Gove and May in 'Pickles sandwich' as MPs debate 'Trojan Horse'
We're fairly used to unanswered questions on Newsnight, but the scene in the Commons on Monday afternoon broke new ground.
Home Secretary Theresa May appeared on the front bench to answer an urgent question from her shadow, Yvette Cooper, on her "conduct with government to tackle extremism".
That was the generic frame for a debate that lasted - arguably - way too long.
Labour was keen to get two specific answers from her:
- Who had authorised the posting of the original letter on the Home Office website that swiped at the Secretary of State for Education Michael Gove?
- And why it had not been taken down as soon as the home secretary had heard about it?
Mrs May was insistent she had not known the letter was to be published and not authorised its publication.
So far so good.
But who then, asked the Labour bench, had done so?
No answer. She merely nodded to the resignation of her close adviser, Fiona Cunningham, this weekend.
And why had Mrs May not ordered its immediate withdrawal once she had found out, instead of leaving it in place for three more days.
No answer. Merely a throw to an investigation which took it out of her hands.
The question was asked - we reckon - more than 10 times.
But the Labour effort was not strategic or concerted enough to properly rumble her.
As it was, Mrs May sounded exasperated and as if she was going over the same old ground.
The truth is, she yielded almost nothing.
The body language of the Commons was fascinating.
The positioning of May and Gove either side of Communities and Local Government Secretary Eric Pickles was dubbed a "Pickles sandwich" by the press gallery.
The comedy courtesy between Gove and May was fascinating to watch for a while with Gove nodding vigorously at May's line.

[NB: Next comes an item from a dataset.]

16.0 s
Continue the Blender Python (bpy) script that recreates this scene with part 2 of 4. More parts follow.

May tried to avoid sitting back down next to Gove, but she ultimately failed to do so after being quietly rebuked by Pickles.
But that was all semiotic choreography. Fascinating for a while, but ultimately unimportant.

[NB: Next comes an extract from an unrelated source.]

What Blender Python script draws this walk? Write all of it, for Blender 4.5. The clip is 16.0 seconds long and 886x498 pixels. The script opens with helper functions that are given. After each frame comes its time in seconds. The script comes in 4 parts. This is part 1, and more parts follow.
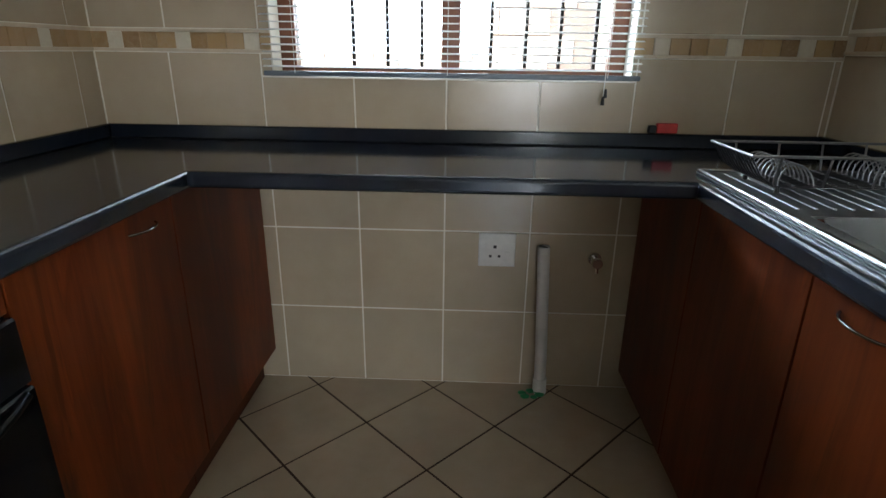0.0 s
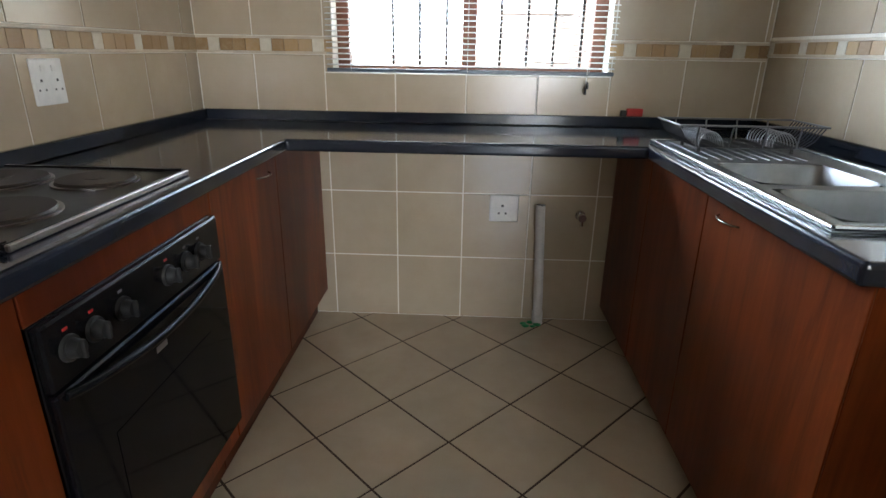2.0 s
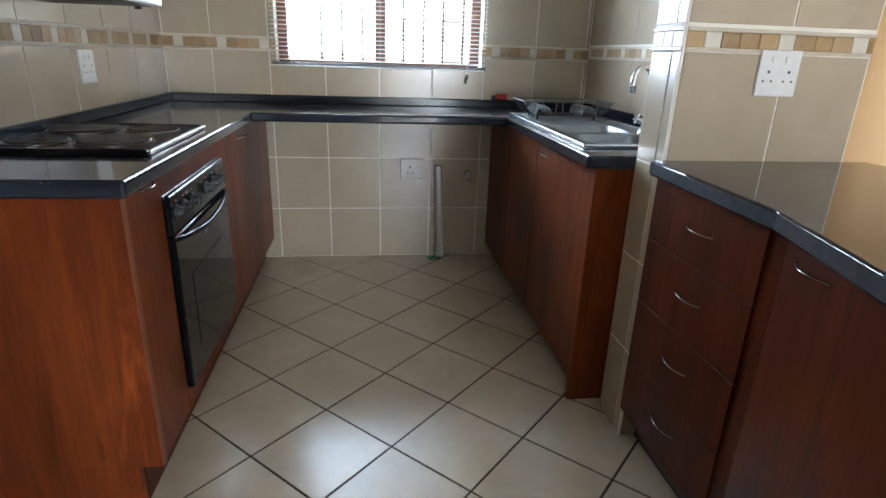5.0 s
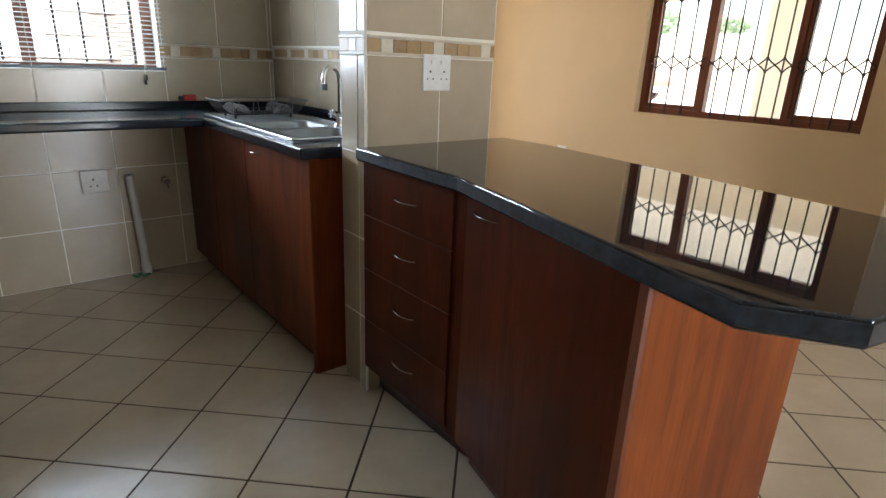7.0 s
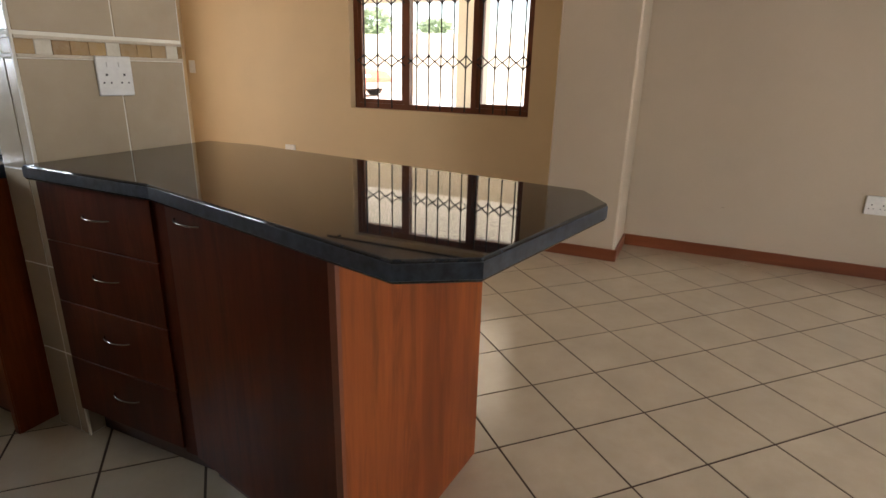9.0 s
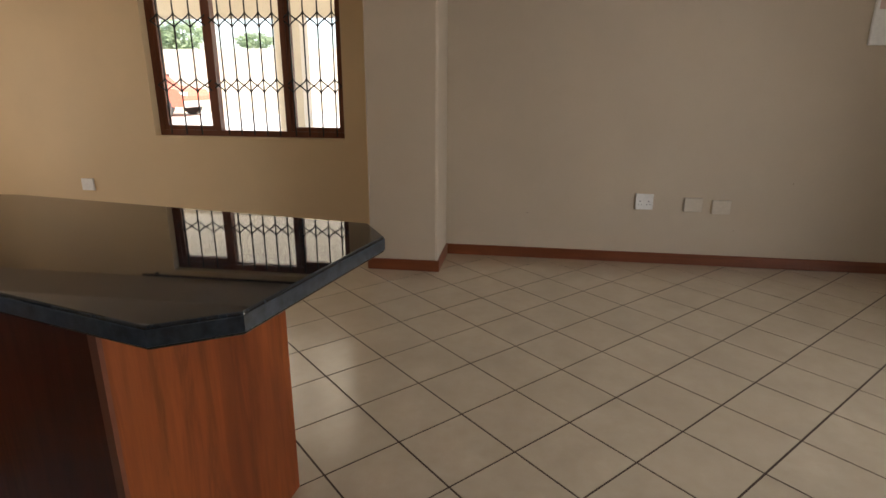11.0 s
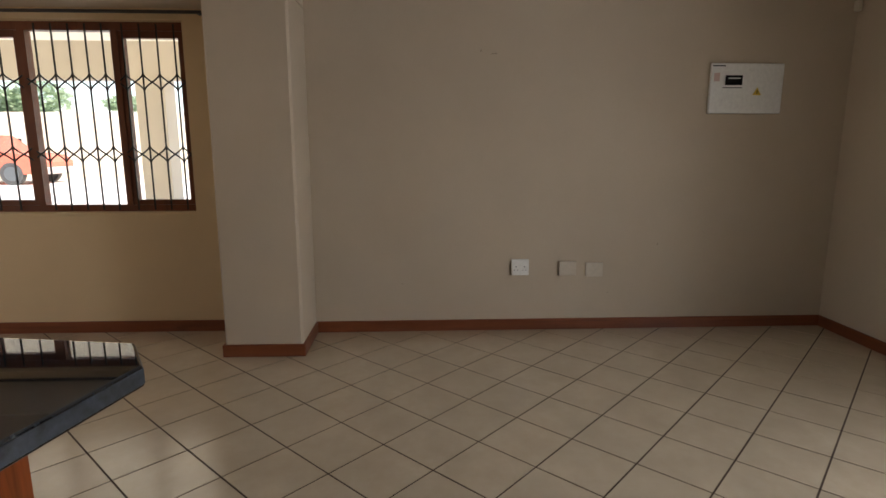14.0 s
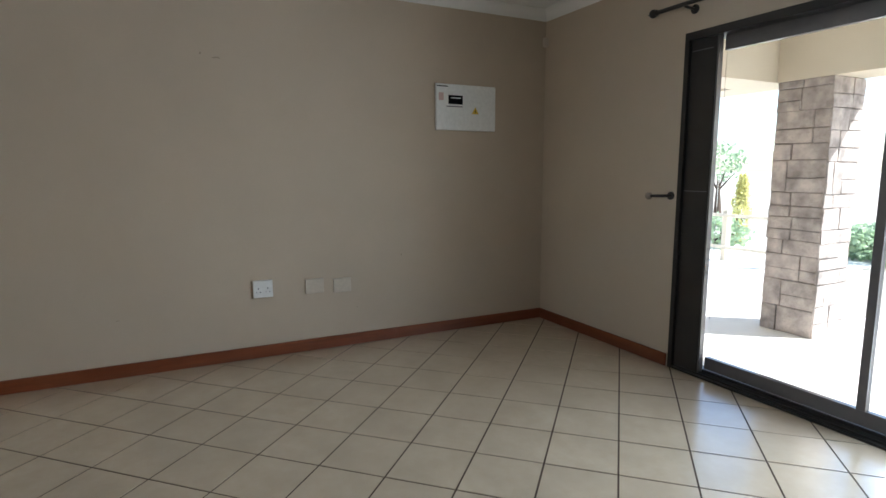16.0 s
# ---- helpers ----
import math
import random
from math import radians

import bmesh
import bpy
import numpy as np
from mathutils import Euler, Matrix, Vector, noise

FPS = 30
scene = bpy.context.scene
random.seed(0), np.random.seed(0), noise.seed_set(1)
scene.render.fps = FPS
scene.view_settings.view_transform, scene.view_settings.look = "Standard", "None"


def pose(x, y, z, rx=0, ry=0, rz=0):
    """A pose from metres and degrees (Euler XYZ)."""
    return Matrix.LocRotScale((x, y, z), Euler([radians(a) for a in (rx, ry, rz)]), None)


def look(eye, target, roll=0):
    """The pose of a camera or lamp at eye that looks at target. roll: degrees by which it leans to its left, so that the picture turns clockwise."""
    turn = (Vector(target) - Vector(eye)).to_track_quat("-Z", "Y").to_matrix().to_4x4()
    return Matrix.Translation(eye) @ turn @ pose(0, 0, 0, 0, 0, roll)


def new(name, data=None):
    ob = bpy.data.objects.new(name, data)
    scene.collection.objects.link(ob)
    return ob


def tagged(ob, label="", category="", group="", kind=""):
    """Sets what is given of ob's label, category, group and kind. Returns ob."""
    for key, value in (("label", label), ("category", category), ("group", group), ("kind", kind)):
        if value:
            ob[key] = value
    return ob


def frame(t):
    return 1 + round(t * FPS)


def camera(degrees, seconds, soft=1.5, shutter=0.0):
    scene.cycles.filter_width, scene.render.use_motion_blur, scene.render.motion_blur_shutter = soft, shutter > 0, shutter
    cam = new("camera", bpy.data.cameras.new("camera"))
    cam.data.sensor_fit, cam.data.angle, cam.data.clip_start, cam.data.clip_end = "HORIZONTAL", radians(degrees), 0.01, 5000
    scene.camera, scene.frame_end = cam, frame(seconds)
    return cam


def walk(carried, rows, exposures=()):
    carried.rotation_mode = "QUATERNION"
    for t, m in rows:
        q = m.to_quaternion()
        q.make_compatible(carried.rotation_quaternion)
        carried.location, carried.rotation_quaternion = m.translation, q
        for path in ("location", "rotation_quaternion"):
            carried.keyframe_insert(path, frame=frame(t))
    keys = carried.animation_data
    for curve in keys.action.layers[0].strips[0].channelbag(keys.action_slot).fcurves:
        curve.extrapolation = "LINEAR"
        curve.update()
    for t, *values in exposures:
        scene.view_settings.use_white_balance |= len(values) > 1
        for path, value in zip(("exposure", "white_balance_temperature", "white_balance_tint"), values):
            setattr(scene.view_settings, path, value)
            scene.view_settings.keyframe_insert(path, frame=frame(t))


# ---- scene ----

When Mr Gove got to his feet everything changed.
He told the House he had ordered an inquiry into whether his department did enough to deal with extremism in schools.
He cited the Ofsted chief's findings that some of the schools in Birmingham were being run under a "culture of fear and intimidation".
One school, the report found, took only Muslim children on trips to Saudi Arabia, another had been funding a madrassa from its own budget, a third broadcast a Muslim call to prayer over the school tannoy.
Then came the bombshell.
Mr Gove's department would ensure the active promotion of British values within free schools as way to ward off "narrowness of education" - the phrase politicians are now using when they can't find bona fide examples of actual "extremism".
So what are British values? The making of a decent cup of tea? The ability to passively aggressively apologise? The honed look you give a queue barger when you don't quite want to confront them?
The twitter hashtag pondered them all.
British values - the department later clarified - will centre on democracy, rule of law, individual liberty and respect.
And tolerance of those with different faiths and values.
And curiously, over in another part of the House - Moncrieff's dining room, to be specific - another big beast of politics had been pushing the very same strategy - admittedly to different ends.
The lesser-spotted Gordon Brown was the guest at the press gallery lunch.
He had, he said, been "banging on about Britishness - mostly to empty rooms" during his time in office.
And it was a sense of Britishness that was now needed to hold the Union together, he said.
The answer to either extremism or separatism from these two rather different political animals is to spell out what it means to be British.
So that's the theory, done and dusted. Now what might that mean in practice?